◆ TO BE DONE
Render the material again word for word, skipping the pictures in it.

---------- AVAILABLE DATA ----------

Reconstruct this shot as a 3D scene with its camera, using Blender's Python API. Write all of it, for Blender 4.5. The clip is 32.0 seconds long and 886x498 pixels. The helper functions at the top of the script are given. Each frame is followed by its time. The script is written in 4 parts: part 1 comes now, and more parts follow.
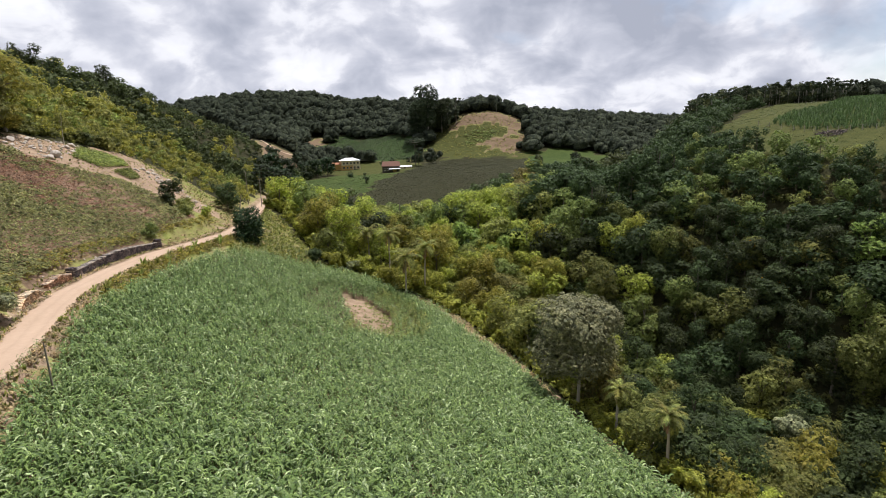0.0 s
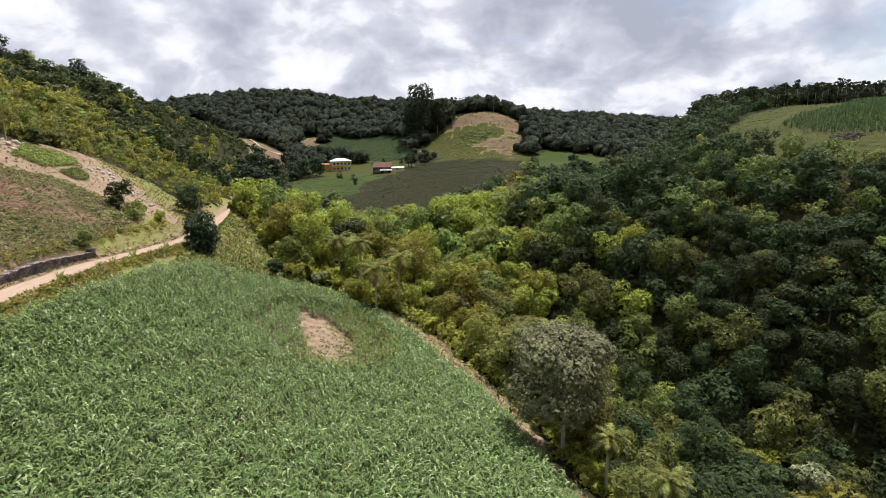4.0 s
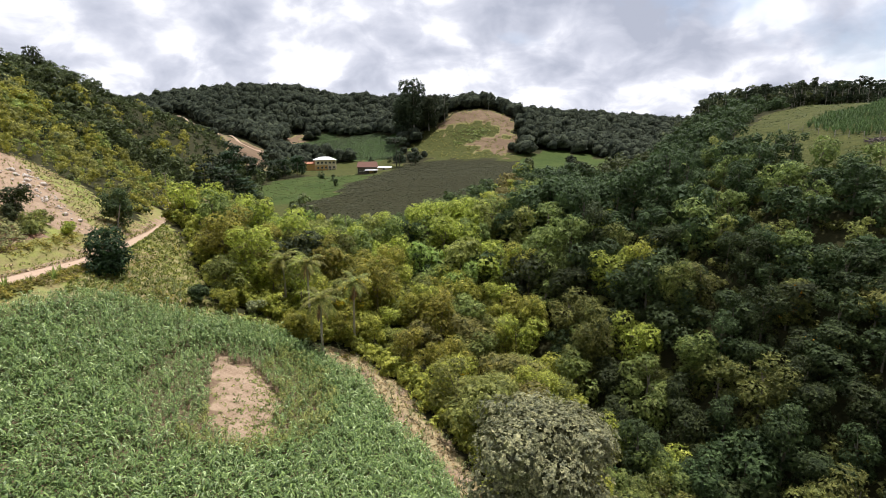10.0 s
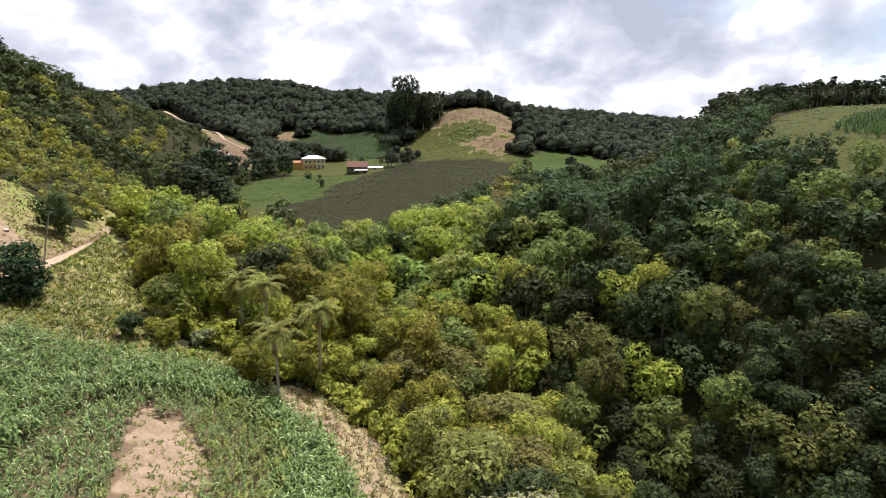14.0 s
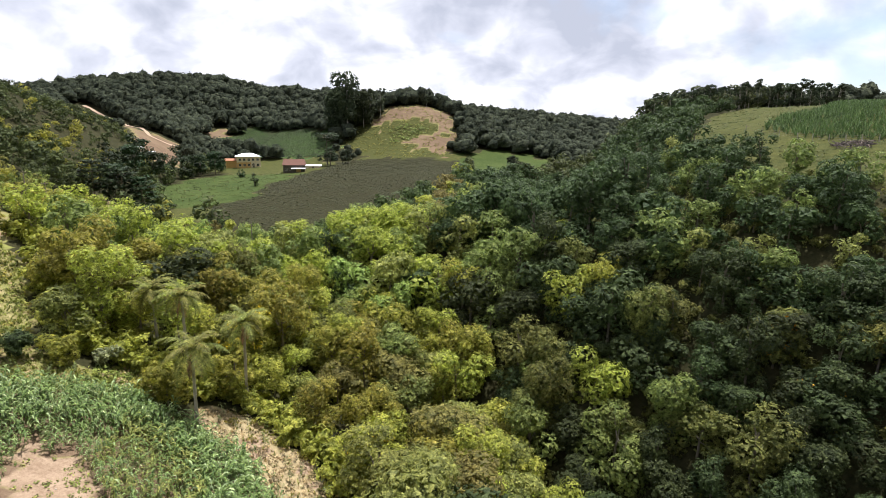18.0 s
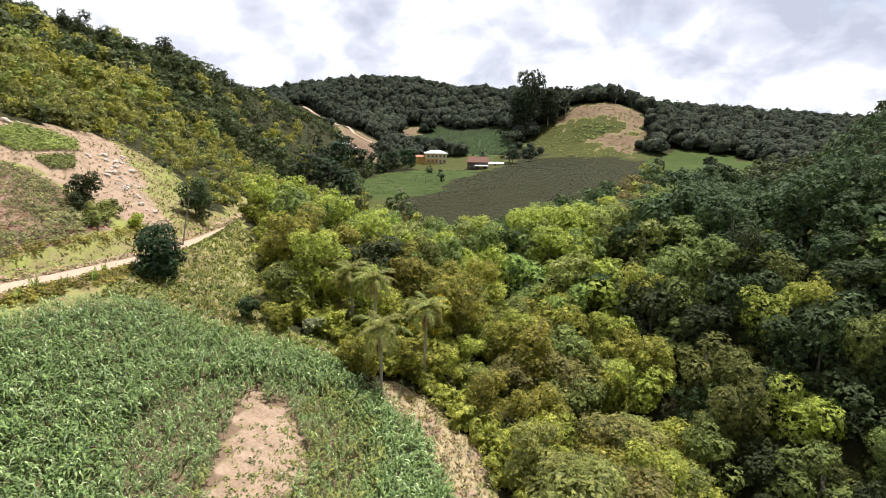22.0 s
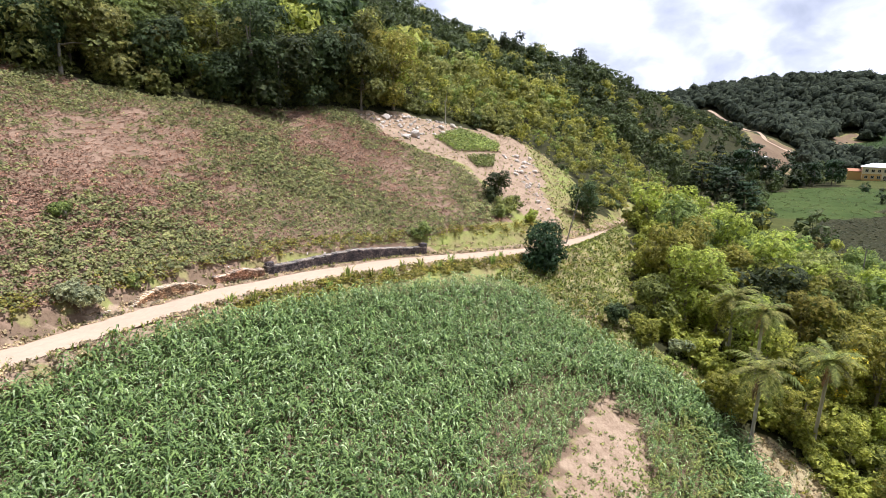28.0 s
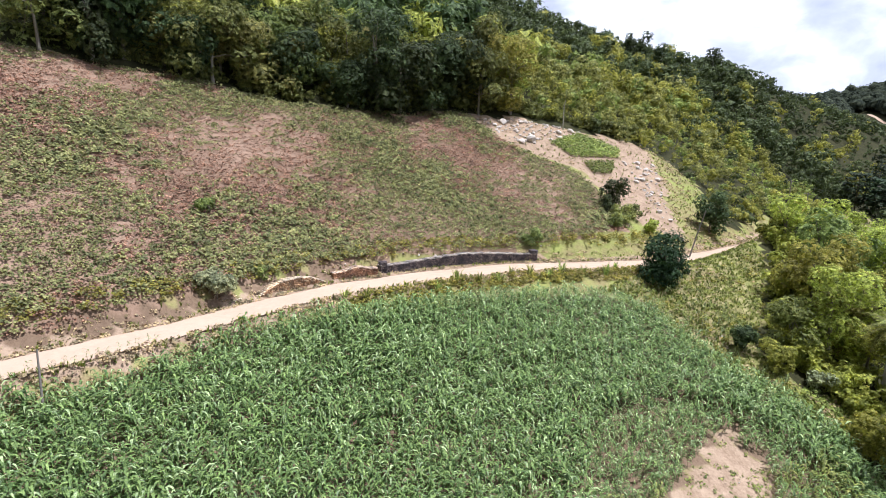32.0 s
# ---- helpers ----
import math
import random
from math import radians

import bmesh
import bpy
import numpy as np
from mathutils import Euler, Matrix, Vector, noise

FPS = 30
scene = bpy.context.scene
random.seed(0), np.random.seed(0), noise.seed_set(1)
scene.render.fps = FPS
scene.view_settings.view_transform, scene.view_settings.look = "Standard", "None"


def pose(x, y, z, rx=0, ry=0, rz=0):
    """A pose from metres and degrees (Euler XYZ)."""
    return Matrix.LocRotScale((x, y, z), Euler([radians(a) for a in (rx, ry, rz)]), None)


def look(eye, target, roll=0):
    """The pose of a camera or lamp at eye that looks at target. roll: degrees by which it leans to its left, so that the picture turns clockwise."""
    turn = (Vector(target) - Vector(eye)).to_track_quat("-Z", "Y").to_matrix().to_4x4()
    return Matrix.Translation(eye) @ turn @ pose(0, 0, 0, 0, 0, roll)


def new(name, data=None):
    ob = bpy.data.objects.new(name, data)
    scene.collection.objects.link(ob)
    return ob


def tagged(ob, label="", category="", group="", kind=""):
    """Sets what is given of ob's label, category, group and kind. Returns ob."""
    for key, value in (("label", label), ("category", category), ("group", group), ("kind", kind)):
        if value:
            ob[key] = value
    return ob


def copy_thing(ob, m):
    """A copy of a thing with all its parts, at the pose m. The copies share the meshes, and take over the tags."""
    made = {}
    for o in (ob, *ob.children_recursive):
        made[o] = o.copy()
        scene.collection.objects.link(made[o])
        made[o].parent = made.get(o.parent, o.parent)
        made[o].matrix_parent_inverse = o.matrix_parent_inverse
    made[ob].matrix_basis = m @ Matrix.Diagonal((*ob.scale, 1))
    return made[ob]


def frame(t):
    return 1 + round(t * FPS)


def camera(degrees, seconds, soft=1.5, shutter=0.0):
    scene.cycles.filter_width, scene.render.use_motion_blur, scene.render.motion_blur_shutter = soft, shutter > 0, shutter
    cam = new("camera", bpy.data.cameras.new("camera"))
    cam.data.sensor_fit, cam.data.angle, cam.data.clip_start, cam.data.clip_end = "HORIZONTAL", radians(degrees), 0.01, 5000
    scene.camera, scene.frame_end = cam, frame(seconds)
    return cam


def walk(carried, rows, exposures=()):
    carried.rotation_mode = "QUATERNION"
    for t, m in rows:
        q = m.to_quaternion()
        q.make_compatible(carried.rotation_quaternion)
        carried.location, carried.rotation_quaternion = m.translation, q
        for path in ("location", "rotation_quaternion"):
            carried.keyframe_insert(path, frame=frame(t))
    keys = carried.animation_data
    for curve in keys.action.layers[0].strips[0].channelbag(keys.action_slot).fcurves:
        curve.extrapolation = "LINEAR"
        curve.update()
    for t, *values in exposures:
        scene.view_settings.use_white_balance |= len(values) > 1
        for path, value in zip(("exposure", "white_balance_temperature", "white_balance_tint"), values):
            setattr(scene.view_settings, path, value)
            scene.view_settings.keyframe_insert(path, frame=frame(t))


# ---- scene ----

----------

◆ OUTPUT FOR THIS TASK
Reconstruct this shot as a 3D scene with its camera, using Blender's Python API. Write all of it, for Blender 4.5. The clip is 32.0 seconds long and 886x498 pixels. The helper functions at the top of the script are given. Each frame is followed by its time. The script is written in 4 parts: part 1 comes now, and more parts follow.
0.0 s
4.0 s
10.0 s
14.0 s
18.0 s
22.0 s
28.0 s
32.0 s
# ---- helpers ----
import math
import random
from math import radians

import bmesh
import bpy
import numpy as np
from mathutils import Euler, Matrix, Vector, noise

FPS = 30
scene = bpy.context.scene
random.seed(0), np.random.seed(0), noise.seed_set(1)
scene.render.fps = FPS
scene.view_settings.view_transform, scene.view_settings.look = "Standard", "None"


def pose(x, y, z, rx=0, ry=0, rz=0):
    """A pose from metres and degrees (Euler XYZ)."""
    return Matrix.LocRotScale((x, y, z), Euler([radians(a) for a in (rx, ry, rz)]), None)


def look(eye, target, roll=0):
    """The pose of a camera or lamp at eye that looks at target. roll: degrees by which it leans to its left, so that the picture turns clockwise."""
    turn = (Vector(target) - Vector(eye)).to_track_quat("-Z", "Y").to_matrix().to_4x4()
    return Matrix.Translation(eye) @ turn @ pose(0, 0, 0, 0, 0, roll)


def new(name, data=None):
    ob = bpy.data.objects.new(name, data)
    scene.collection.objects.link(ob)
    return ob


def tagged(ob, label="", category="", group="", kind=""):
    """Sets what is given of ob's label, category, group and kind. Returns ob."""
    for key, value in (("label", label), ("category", category), ("group", group), ("kind", kind)):
        if value:
            ob[key] = value
    return ob


def copy_thing(ob, m):
    """A copy of a thing with all its parts, at the pose m. The copies share the meshes, and take over the tags."""
    made = {}
    for o in (ob, *ob.children_recursive):
        made[o] = o.copy()
        scene.collection.objects.link(made[o])
        made[o].parent = made.get(o.parent, o.parent)
        made[o].matrix_parent_inverse = o.matrix_parent_inverse
    made[ob].matrix_basis = m @ Matrix.Diagonal((*ob.scale, 1))
    return made[ob]


def frame(t):
    return 1 + round(t * FPS)


def camera(degrees, seconds, soft=1.5, shutter=0.0):
    scene.cycles.filter_width, scene.render.use_motion_blur, scene.render.motion_blur_shutter = soft, shutter > 0, shutter
    cam = new("camera", bpy.data.cameras.new("camera"))
    cam.data.sensor_fit, cam.data.angle, cam.data.clip_start, cam.data.clip_end = "HORIZONTAL", radians(degrees), 0.01, 5000
    scene.camera, scene.frame_end = cam, frame(seconds)
    return cam


def walk(carried, rows, exposures=()):
    carried.rotation_mode = "QUATERNION"
    for t, m in rows:
        q = m.to_quaternion()
        q.make_compatible(carried.rotation_quaternion)
        carried.location, carried.rotation_quaternion = m.translation, q
        for path in ("location", "rotation_quaternion"):
            carried.keyframe_insert(path, frame=frame(t))
    keys = carried.animation_data
    for curve in keys.action.layers[0].strips[0].channelbag(keys.action_slot).fcurves:
        curve.extrapolation = "LINEAR"
        curve.update()
    for t, *values in exposures:
        scene.view_settings.use_white_balance |= len(values) > 1
        for path, value in zip(("exposure", "white_balance_temperature", "white_balance_tint"), values):
            setattr(scene.view_settings, path, value)
            scene.view_settings.keyframe_insert(path, frame=frame(t))


# ---- scene ----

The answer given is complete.